Summary
affirming denial of coverage for sexual harassment claim because claim did not constitute "occurrence" under policy definition and ruling that "inclusion in the underlying complaint of causes of action sounding in negligent hiring and supervision does not alter the fact that `the operative act giving rise to any recovery [are] the [intentional sexual] assault'"
Summary of this case from Smith v. Animal Urgent CareOpinion
November 10, 1997
Appeal from the Supreme Court, Putnam County (Hickman, J.).
Ordered that the judgment is affirmed, with costs.
The acts alleged in the underlying action sounding in sexual harassment, retaliatory discharge, and assault are intentional acts and thus do not constitute an "occurrence" within the meaning of the general liability policies herein, which define "occurrence" as an "accident, including continuous or repeated exposure to substantially the same general harmful conditions" ( see, Board of Educ. v. Continental Ins. Co., 198 A.D.2d 816, 816-817; Tomain v. Allstate Ins. Co., 238 A.D.2d 774). Further, the inclusion in the underlying complaint of causes of action sounding in negligent hiring and supervision does not alter the fact that "`the operative act[s] giving rise to any recovery [are] the [intentional sexual] assault[s]'" ( Public Serv. Mut. Ins. Co. v Camp Raleigh, 233 A.D.2d 273; Board of Educ. v. Continental Ins. Co., supra, at 816-817).
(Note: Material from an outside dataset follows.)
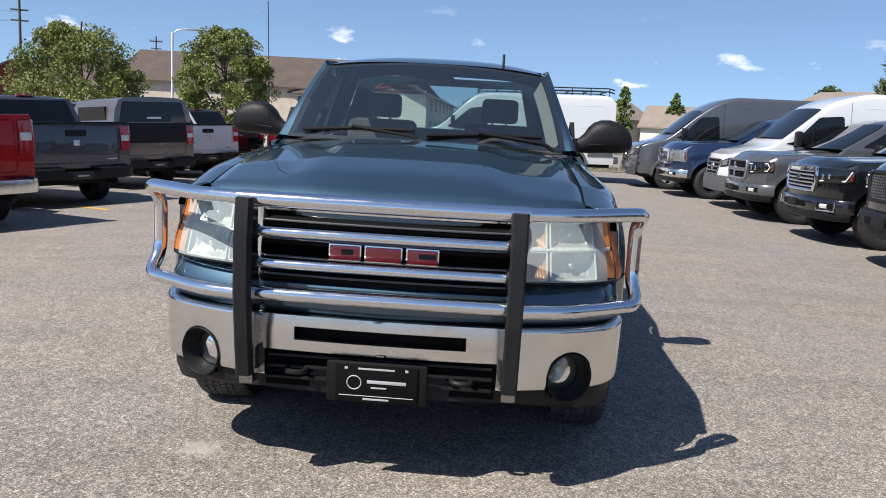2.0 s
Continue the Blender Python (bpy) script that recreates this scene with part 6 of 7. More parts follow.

Because there is no legal basis on which the insurer can be held liable for coverage, there is no obligation to provide a defense ( see, Spoor-Lasher Co. v. Aetna Cas. Sur. Co., 39 N.Y.2d 875, 876). Accordingly, the Supreme Court properly found that the carrier had no duty to provide a defense or to indemnify the plaintiffs in the underlying sexual harassment and retaliatory discharge action.
The appellants' remaining contentions are without merit.
Thompson, J. P., Pizzuto, Santucci and Joy, JJ., concur.